The letter is clearly a pro-forma one, sent not just to this school but to others too.

It tells the schools that "today more than ever post primary schools must commit to making adequate allowance for religious education".

It reminds them that two hours per week must be dedicated to religious education.

It advises that the subject be given "an appropriate place" in the schools’ timetables. "First period or last period of the day is not recommended", it states, "especially for senior students".

The documents detail twice yearly visits that the diocesan adviser makes to the schools.

During one such visit recommendations are made as to how the schools’ religious education policy should be amended. This advice is accepted and acted upon.

By early 2016 the revisions are in place.

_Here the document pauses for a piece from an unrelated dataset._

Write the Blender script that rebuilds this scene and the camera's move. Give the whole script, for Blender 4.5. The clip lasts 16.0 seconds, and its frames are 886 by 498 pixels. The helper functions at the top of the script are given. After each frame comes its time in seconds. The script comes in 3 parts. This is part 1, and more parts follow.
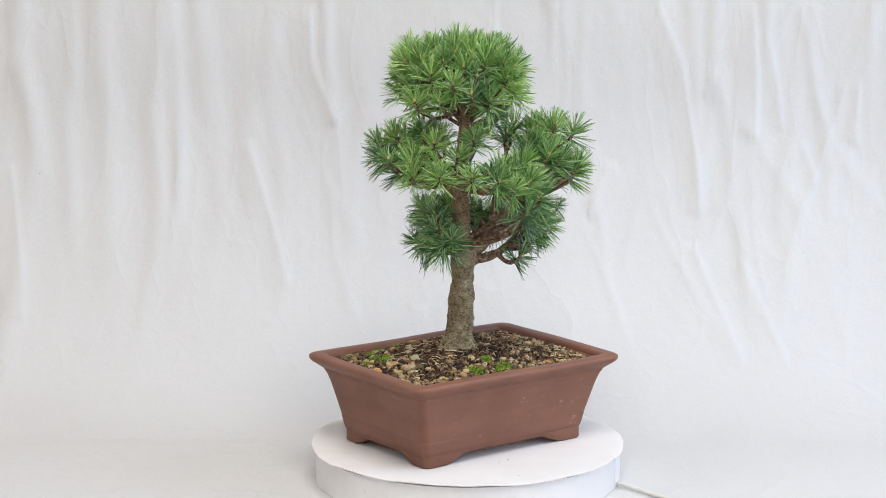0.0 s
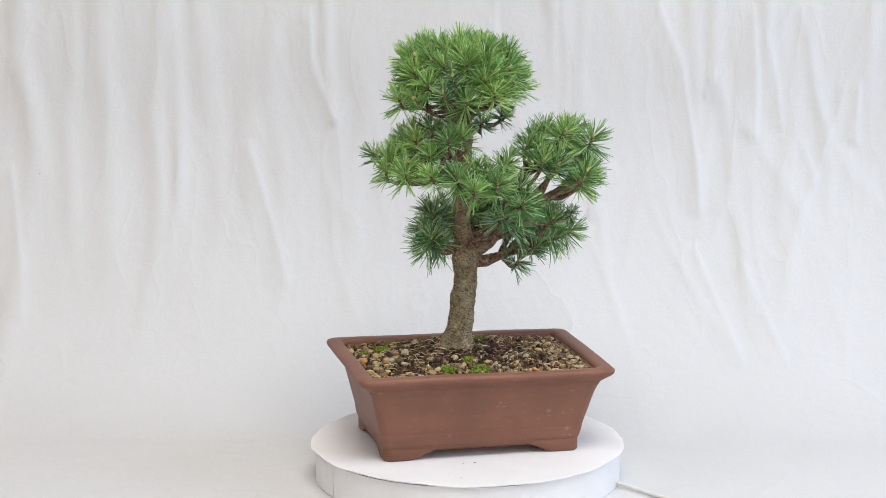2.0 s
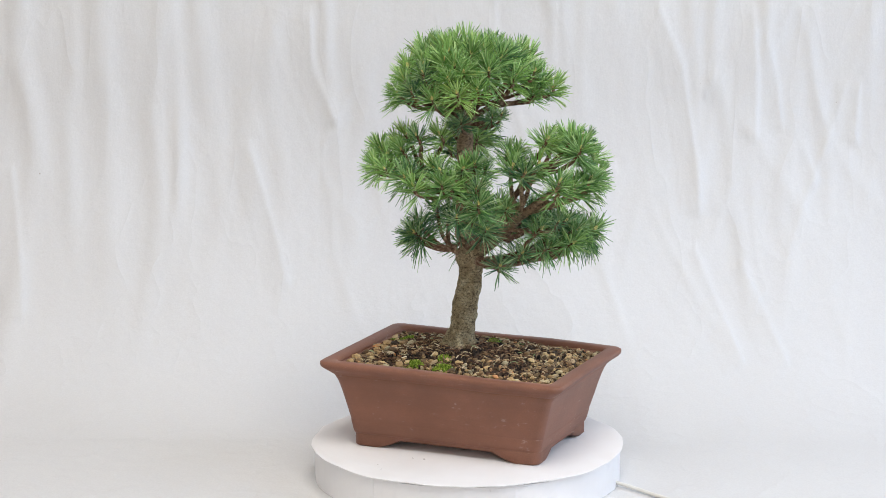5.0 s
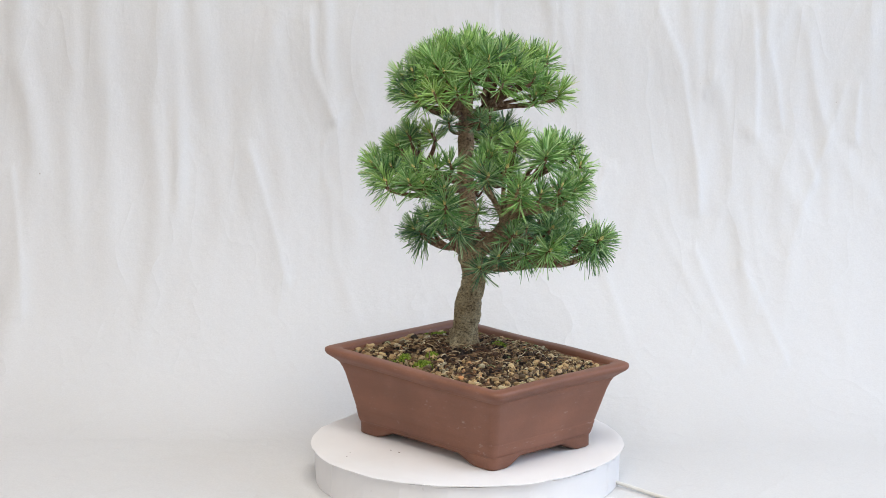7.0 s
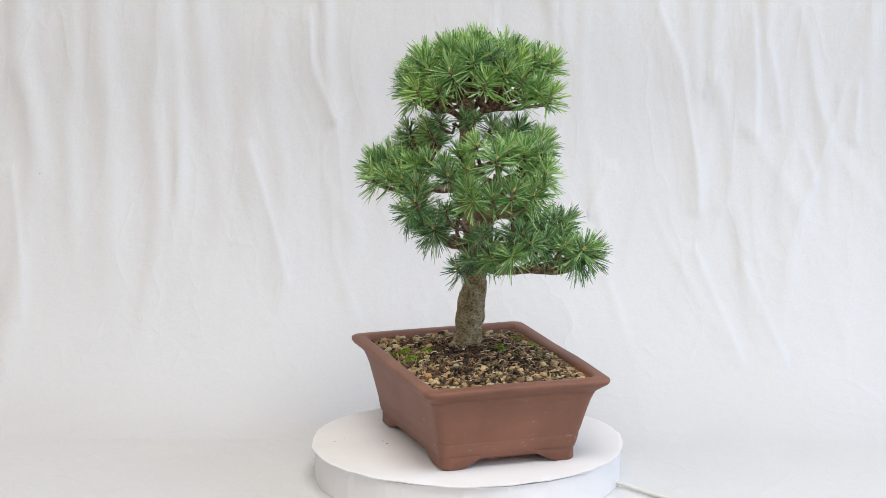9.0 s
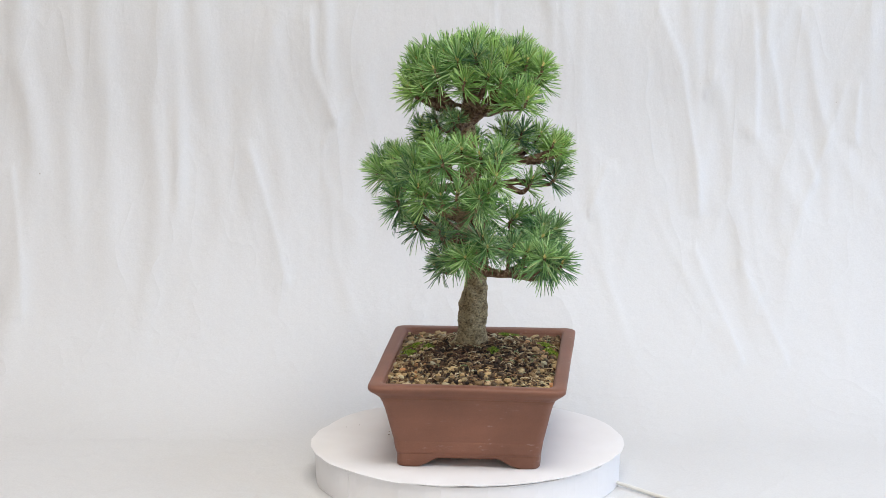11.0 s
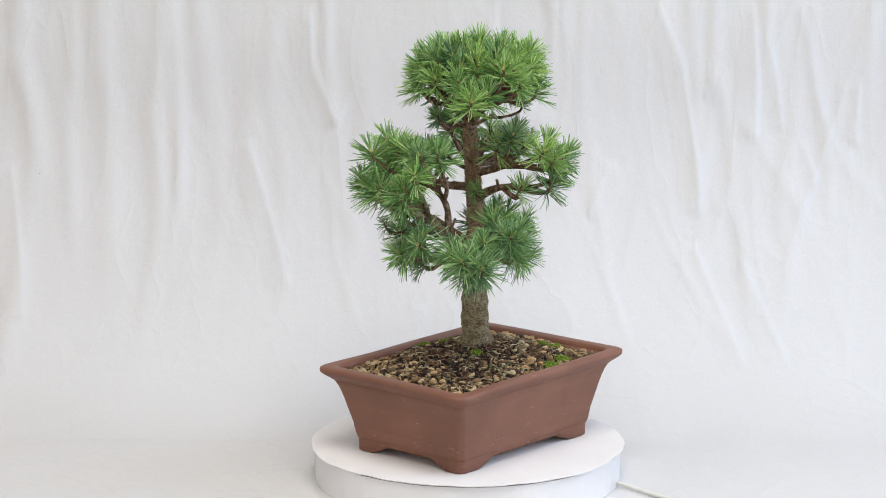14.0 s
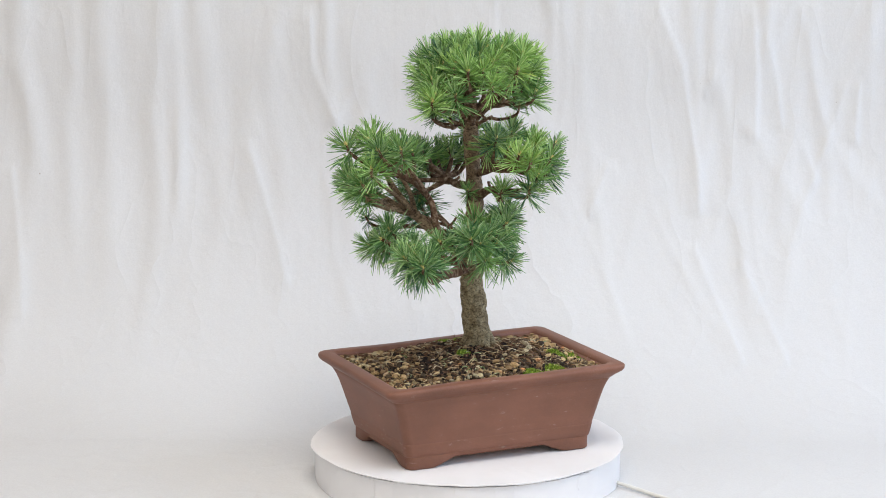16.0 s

They set out stringent criteria to govern the opting out of religion by students.

Students can only do so following a written request to the principal from their parents.

The student must remain in the classroom, and "may not undertake homework or study in any other subject relevant to the curriculum".

The document expressly states that the student who opts out must not be allowed to wear earphones.

In other words, they are to be given no possible way of avoiding or blocking out the religious education lesson that is going on around them.

The rules seem designed to make opting out as unappealing and as difficult as possible.

The document makes clear that no other option can be provided.

"No alternative form of supervision will be provided ", it states. "The school will not provide another subject for the student as an alternative".

If parents don’t agree then they must remove their child from the school, personally signing them out as the religion lesson begins, and signing them back in when the lesson has ended; clearly an onerous requirement for parents who are likely to be working during the school day.

This document is agreed as a direct result of advice received from the Catholic church.

The two Clonmel schools are connected. Although they have different names they share a campus and the same school principal.

The documents allude to "discussions re celebrations during the school year".

 Those celebrations are listed; an opening year mass, a crib and advent wreath at Christmas time, ashes on Ash Wednesday, a graduation service, and a May alter.

RTÉ News contacted Fionuala McGeever to get clarification on her remark that the schools have a Catholic ethos.

Ms McGeever says her comments need to be put in context.

"This is rural Ireland", she says, "and our pupils are 99.9% Catholic. I was only repeating what my schools tell me, that their ethos is Catholic".

"We are genuinely welcoming of everybody, and are trying to be inclusive of all", she adds.

But it’s the Education and Training Boards centrally that decide ethos, not individual schools.

The Department of Education website describes Tipperary’s ETB schools as inter-denominational in ethos.

Ms McGeever tells RTÉ News she believes it is possible to have an ethos that is both Catholic, and inter-denominational.

In a follow-up email, Ms McGeever tells us that the policy document published on the Atheist Ireland website - detailing the opting out policy described above - is incomplete.

She writes that an entire section has been omitted. However when asked by RTÉ News to supply the missing section, she declines to do so.

The documents received by Atheist Ireland shine a light on just one small corner of our State-run education system.

They reveal behind the scenes deliberations, and schools that seem de facto Catholic, though this is not formally communicated to parents, or prospective parents, or students, on school websites or in brochures.

There are hints in these documents that change is afoot.

Teachers, for instance, ask the diocesan adviser on one of his/her visits whether its "politically correct" to display a crib in the school at Christmas time.

At that same meeting another teacher mentions posters in the school "highlighting all faith traditions".

There are references to the importance of diversity training.

The latest Census figures show that Ireland’s proportion of Catholics has fallen by an unprecedented 6% between 2011 and 2016, to 78% of the population.

All the indications are that this decline will continue in coming years.

After Catholics, people with no religion comprise the second biggest group.

The influence the Catholic church holds over the general population may be declining, but these documents reveal the power and authority it continues to hold in our education system.